Justice of the Supreme Court of Pakistan
- Incumbent
- Assumed office 5 April 2005

Chief Justice of the Sindh High Court
- In office 28 April 2000 – 4 April 2005
- Preceded by: Syed Deedar Hussain Shah
- Succeeded by: Sabihuddin Ahmed

Personal details
- Born: October 8, 1943 (age 82) Lucknow, British India
- Profession: Jurist

= Saiyed Saeed Ashhad =

Pakistani jurist

Saiyed Saeed Ashhad (born 8 October 1943) is a Pakistani jurist who served as chief justice of the Sindh High Court from 2000 to 2005 and was later elevated as a justice of the Supreme Court of Pakistan.

==Early life and legal career==
Ashhad was born on 8 October 1943 at Lucknow. He completed his legal education in 1963, obtaining an LL.B. degree from S. M. Law College, Karachi. He joined the bar as a pleader in September 1963, was enrolled as an advocate of the high court in November 1966, and practised law until January 1975.

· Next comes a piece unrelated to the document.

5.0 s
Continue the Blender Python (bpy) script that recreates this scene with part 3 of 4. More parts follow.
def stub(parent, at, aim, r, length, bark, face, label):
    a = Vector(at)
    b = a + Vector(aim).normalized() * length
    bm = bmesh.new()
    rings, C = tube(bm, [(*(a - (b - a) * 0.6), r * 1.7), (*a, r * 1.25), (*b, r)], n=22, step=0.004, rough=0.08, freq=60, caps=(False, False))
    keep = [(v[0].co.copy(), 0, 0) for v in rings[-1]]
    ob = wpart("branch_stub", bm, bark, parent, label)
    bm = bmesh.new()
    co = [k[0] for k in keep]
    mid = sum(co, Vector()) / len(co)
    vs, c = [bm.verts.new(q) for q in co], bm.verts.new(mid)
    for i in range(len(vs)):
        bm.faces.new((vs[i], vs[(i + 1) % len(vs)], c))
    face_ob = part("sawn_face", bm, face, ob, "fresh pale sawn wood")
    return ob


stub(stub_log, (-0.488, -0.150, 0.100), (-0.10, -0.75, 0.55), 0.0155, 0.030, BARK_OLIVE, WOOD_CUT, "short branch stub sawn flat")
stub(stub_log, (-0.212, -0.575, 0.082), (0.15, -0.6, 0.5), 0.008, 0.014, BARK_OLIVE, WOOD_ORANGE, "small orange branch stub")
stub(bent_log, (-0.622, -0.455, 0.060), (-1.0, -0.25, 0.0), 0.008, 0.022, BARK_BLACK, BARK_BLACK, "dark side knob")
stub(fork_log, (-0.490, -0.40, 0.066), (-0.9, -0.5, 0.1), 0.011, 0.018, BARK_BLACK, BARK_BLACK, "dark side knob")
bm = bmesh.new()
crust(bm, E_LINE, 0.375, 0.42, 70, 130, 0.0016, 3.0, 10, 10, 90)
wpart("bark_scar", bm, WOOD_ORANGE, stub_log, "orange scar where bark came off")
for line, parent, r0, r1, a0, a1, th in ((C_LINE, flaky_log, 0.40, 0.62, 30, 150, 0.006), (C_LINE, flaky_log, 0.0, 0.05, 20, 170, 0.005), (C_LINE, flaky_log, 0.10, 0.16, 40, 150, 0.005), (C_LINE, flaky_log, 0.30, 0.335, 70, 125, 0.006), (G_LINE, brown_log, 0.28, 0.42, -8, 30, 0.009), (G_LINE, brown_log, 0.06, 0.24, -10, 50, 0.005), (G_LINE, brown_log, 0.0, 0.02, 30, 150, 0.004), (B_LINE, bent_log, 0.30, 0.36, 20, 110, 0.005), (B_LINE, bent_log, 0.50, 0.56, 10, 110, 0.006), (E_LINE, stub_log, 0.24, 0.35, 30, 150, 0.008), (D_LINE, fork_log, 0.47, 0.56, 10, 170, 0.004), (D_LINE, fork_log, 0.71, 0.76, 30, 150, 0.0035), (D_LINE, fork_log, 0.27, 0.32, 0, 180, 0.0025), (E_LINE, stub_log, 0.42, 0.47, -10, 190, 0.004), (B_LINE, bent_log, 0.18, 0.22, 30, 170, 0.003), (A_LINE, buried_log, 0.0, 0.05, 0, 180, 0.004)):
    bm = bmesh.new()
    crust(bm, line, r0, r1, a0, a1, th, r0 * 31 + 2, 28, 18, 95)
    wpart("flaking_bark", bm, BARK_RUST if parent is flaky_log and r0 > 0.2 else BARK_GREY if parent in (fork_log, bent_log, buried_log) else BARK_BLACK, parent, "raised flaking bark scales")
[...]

During his years in practice, he conducted cases on behalf of Habib Bank Limited, Standard Bank Limited, United Bank Limited, the Pakistan Atomic Energy Commission, National Shipping Corporation, Pan-Islamic Steamship Limited, and the state. He also acted as assistant prosecutor and assistant government pleader.

==Judicial career==
Ashhad was appointed district and sessions judge in January 1975 and later served in a number of judicial and administrative assignments, including presiding officer of the labour court, joint secretary and draftsman in the Sindh law department, judge for customs, taxation and anti-smuggling matters, chairman of the appellate tribunal, chairman of the drugs court, and judicial member of the tax appellate tribunal. He also served as district and sessions judge at Shikarpur, Sukkur, and Karachi.

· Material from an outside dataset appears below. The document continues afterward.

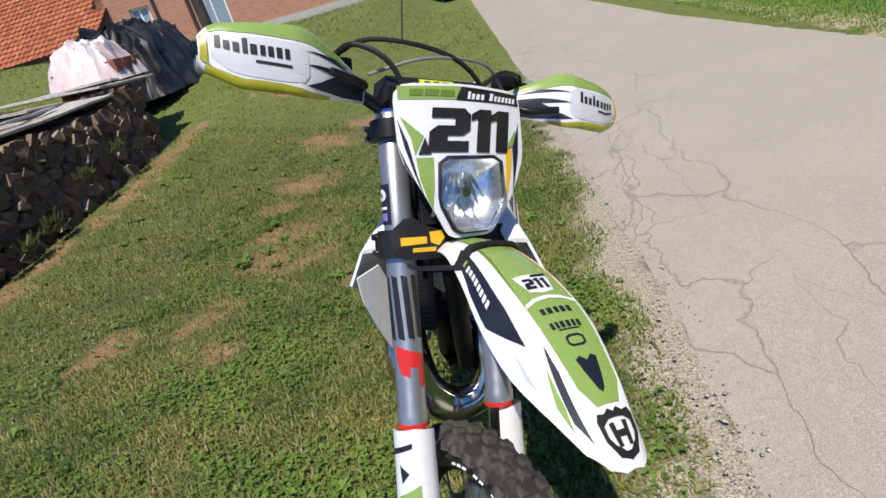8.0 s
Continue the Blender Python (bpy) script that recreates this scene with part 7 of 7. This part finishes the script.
def tiled_roof(name, a, b, c, d, thing, label="", tile=None):
    """A roof plane a-b along the eave, d-c along the ridge, of staggered tile rows."""
    a, b, c, d = (Vector(p) for p in (a, b, c, d))
    nrm = (b - a).cross(d - a).normalized()
    if nrm.z < 0:
        nrm = -nrm
    rows = max(6, int((d - a).length / 0.30))
    cols = max(10, int((b - a).length / 0.24))
    vs, fs = [], []
    for j in range(rows):
        f0, f1 = j / rows, min(1.0, (j + 1.12) / rows)
        for i in range(cols):
            e0, e1 = i / cols, (i + 0.93) / cols
            p = [a.lerp(b, e0).lerp(d.lerp(c, e0), f0) + nrm * 0.05, a.lerp(b, e1).lerp(d.lerp(c, e1), f0) + nrm * 0.05, a.lerp(b, e1).lerp(d.lerp(c, e1), f1) + nrm * 0.012, a.lerp(b, e0).lerp(d.lerp(c, e0), f1) + nrm * 0.012]
            mid = [(p[0] + p[1]) / 2 + nrm * 0.035, (p[2] + p[3]) / 2 + nrm * 0.035]
            k = len(vs)
            vs += [tuple(q) for q in (p[0], mid[0], p[1], p[2], mid[1], p[3])]
            fs += [(k, k + 1, k + 4, k + 5), (k + 1, k + 2, k + 3, k + 4)]
    me = array_mesh(name, np.array(vs), np.array(fs))
    ob = link_mesh(name, me, tile or roof_tile, thing, label, smooth=False)
    tagged(ob, kind="stuff")
    bm = bmesh.new()
    top = [bm.verts.new(p) for p in (a, b, c, d)]
    low = [bm.verts.new(p - nrm * 0.14) for p in (a, b, c, d)]
    bm.faces.new(top)
    bm.faces.new(low[::-1])
    for i in range(4):
        bm.faces.new((top[i], top[(i + 1) % 4], low[(i + 1) % 4], low[i]))
    part("roof_deck", bm, dark_wood, thing)
    return ob


# darker maroon tone for one stretch of the barn roof and the wing
maroon_tile = vary("maroon_roof_tile", [(0.20, 0.060, 0.045), (0.27, 0.085, 0.062), (0.16, 0.05, 0.04)], scale=7, island=True)


def house():
    thing = tagged(new("brick_house"), "unplastered red brick house with white door on a concrete plinth", "house")
    p1, p2 = Vector((-19.6, -14.2, 1.25)), Vector((-23.9, -4.8, 1.25))
    u = (p2 - p1)
    length = u.length
    ang = math.degrees(math.atan2(u.y, u.x))
    thing.matrix_world = pose(*p1, 0, 0, ang)
    door, win = (3.4, 4.5, 0.55, 2.75), (1.0, 1.7, 1.6, 2.2)
    w = wall_part("wall", length, 4.9, [door, win], Matrix.Identity(4), brick_wall, thing)
    # the wall's outer face looks towards the lane
    for o, g in ((door, window_glass), (win, window_glass)):
        opening_part("window_frame", o, None, w, g, white)
    wall_part("wall", 9.0, 4.9, [], Matrix.Translation((length, 0, 0)) @ Matrix.Rotation(radians(90), 4, "Z"), brick_wall, thing)
    wall_part("wall", 9.0, 4.9, [], Matrix.Translation((0.3, 0, 0)) @ Matrix.Rotation(radians(90), 4, "Z"), brick_wall, thing)
    bm = bmesh.new()
    box(bm, (length - 2.5, 0.4, 0.85), Matrix.Translation((length / 2 + 1.27, 0.16, 0.10)), 0.01)
    part("plinth", bm, concrete, thing)
    tiled_roof("roof", (-0.6, -0.7, 4.75), (length + 0.7, -0.7, 4.75), (length + 0.7, 4.5, 8.0), (-0.6, 4.5, 8.0), thing)
    bm = bmesh.new()
    box(bm, (length + 1.3, 0.06, 0.22), Matrix.Translation((length / 2, -0.74, 4.66)))
    part("fascia", bm, dark_wood, thing)
    bm = bmesh.new()
    tube(bm, [(1.9, -0.10, 0.4), (1.9, -0.10, 4.7)], 0.05, 10)
    tube(bm, [(3.1, -0.10, 0.4), (3.1, -0.10, 4.7)], 0.06, 10)
    part("downpipe", bm, dark_wood, thing)
    return thing


def barn():
    thing = tagged(new("barn"), "long low barn with an orange and maroon clay tile roof", "barn")
    thing.matrix_world = pose(-18.6, -14.5, 0.0)
    wall_part("wall", 16.0, 2.75, [(4.0, 5.0, 1.9, 2.4)], Matrix.Rotation(radians(-90), 4, "Z") @ Matrix.Translation((0, 0.0, 0)), plaster, thing)
    tiled_roof("roof", (0.5, 0.6, 2.62), (0.5, -9.4, 2.62), (-4.4, -10.0, 5.9), (-4.4, 0.6, 5.9), thing)
    tiled_roof("old_roof", (0.5, -9.4, 2.62), (0.5, -16.5, 2.62), (-4.4, -16.5, 5.9), (-4.4, -10.0, 5.9), thing, "darker maroon tiles", maroon_tile)
    tiled_roof("roof", (-9.2, 0.6, 2.62), (-9.2, -16.5, 2.62), (-4.4, -16.5, 5.9), (-4.4, 0.6, 5.9), thing)
    bm = bmesh.new()
    tube(bm, [(-4.4, 0.7, 5.96), (-4.4, -16.6, 5.96)], 0.11, 8)
    part("ridge", bm, roof_tile, thing)
    # cross wing with a tile-hung gable towards the yard
    bm = bmesh.new()
    loft(bm, [[Vector((x, y, z)) for y, z in ((-14.6, 1.2), (-8.7, 1.2), (-8.7, 2.80), (-12.0, 5.15), (-14.6, 2.80))] for x in (2.3, 2.6)])
    gable = part("gable_wall", bm, plaster, thing)
    for z in np.arange(2.0, 5.0, 0.24):
        half = 3.0 if z < 2.75 else 3.0 * (1 - (z - 2.75) / 2.4)
        if half < 0.25:
            continue
        bm = bmesh.new()
        mid = -11.65 if z < 2.75 else -11.65 - 0.35 * (z - 2.75) / 2.4
        box(bm, (0.05, 2 * half - 0.1, 0.25), pose(2.63, mid, float(z), 0, 12, 0))
        part("tile_course", bm, roof_tile, gable)
    bm = bmesh.new()
    box(bm, (0.06, 0.12, 3.2), pose(2.70, -11.9, 3.2, 32, 0, 0))
    part("pale_brace", bm, board_wood, gable)
    tiled_roof("wing_roof", (2.9, -8.5, 2.72), (-2.2, -8.5, 2.72), (-3.0, -12.0, 5.3), (2.9, -12.0, 5.3), thing, "darker maroon tiles", maroon_tile)
    tiled_roof("wing_roof", (2.9, -14.9, 2.72), (-2.2, -14.9, 2.72), (-3.0, -12.0, 5.3), (2.9, -12.0, 5.3), thing, "darker maroon tiles", maroon_tile)
    return thing


house()
barn()


# ---- far hills ----
def far_hills():
    r = np.random.default_rng(4)
    n = 1440
    az = np.linspace(0, 2 * np.pi, n, endpoint=False)
    rows = []
    for k, (rad, low, high, bump) in enumerate(((170, -10, -13.0, 0.3), (300, -9, -11.5, 1.0), (420, -5, -9.5, 1.4), (600, -4, -6.5, 2.4), (620, -12, -30, 0))):
        hgt = high + bump * (np.sin(az * 5 + k) + 0.6 * np.sin(az * 11 + 2 * k) + 0.22 * r.normal(0, 1, n))
        rr = rad * (1 + 0.01 * r.normal(0, 1, n))
        rows.append(np.stack([rr * np.cos(az), rr * np.sin(az), hgt], 1))
    v = np.concatenate(rows)
    f = []
    for k in range(len(rows) - 1):
        i = np.arange(n)
        j = (i + 1) % n
        f.append(np.stack([k * n + i, k * n + j, (k + 1) * n + j, (k + 1) * n + i], 1))
    s = Mat("far_hillside", (0.1, 0.14, 0.06), 1.0)
    p = s.coords()
    col = s.ramp(s.noise(0.020, 4, where=p), [(0.36, (0.020, 0.040, 0.016)), (0.54, (0.028, 0.052, 0.020)), (0.56, (0.10, 0.16, 0.045)), (0.61, (0.13, 0.18, 0.055)), (0.63, (0.028, 0.052, 0.020))])
    spots = s.ramp(s.noise(0.12, 5, where=p), [(0.4, (0.55, 0.6, 0.6)), (0.65, (1.1, 1.1, 1.1))])
    m = s.t.nodes.new("ShaderNodeMix")
    m.data_type, m.blend_type = "RGBA", "MULTIPLY"
    m.inputs[0].default_value = 1.0
    s.link(col, m.inputs[6])
    s.link(spots, m.inputs[7])
    # Distance haze is painted in: the hillside colour is mixed towards blue-grey.
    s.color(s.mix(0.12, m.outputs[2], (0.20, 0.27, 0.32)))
    s.bump(s.noise(0.3, 5, where=p), 1.0, 3.0)
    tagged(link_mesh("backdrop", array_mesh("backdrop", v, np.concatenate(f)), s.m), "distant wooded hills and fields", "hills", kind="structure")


far_hills()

He was elevated to the bench of the Sindh High Court on 11 January 1997. On 28 April 2000, he took oath as chief justice of the Sindh High Court, serving in that office until 4 April 2005. In December 2002, while serving as chief justice of the Sindh High Court, Ashhad took oath as acting governor of Sindh during the absence of Governor Mohammedmian Soomro.

In April 2005, Ashhad was elevated to the Supreme Court of Pakistan.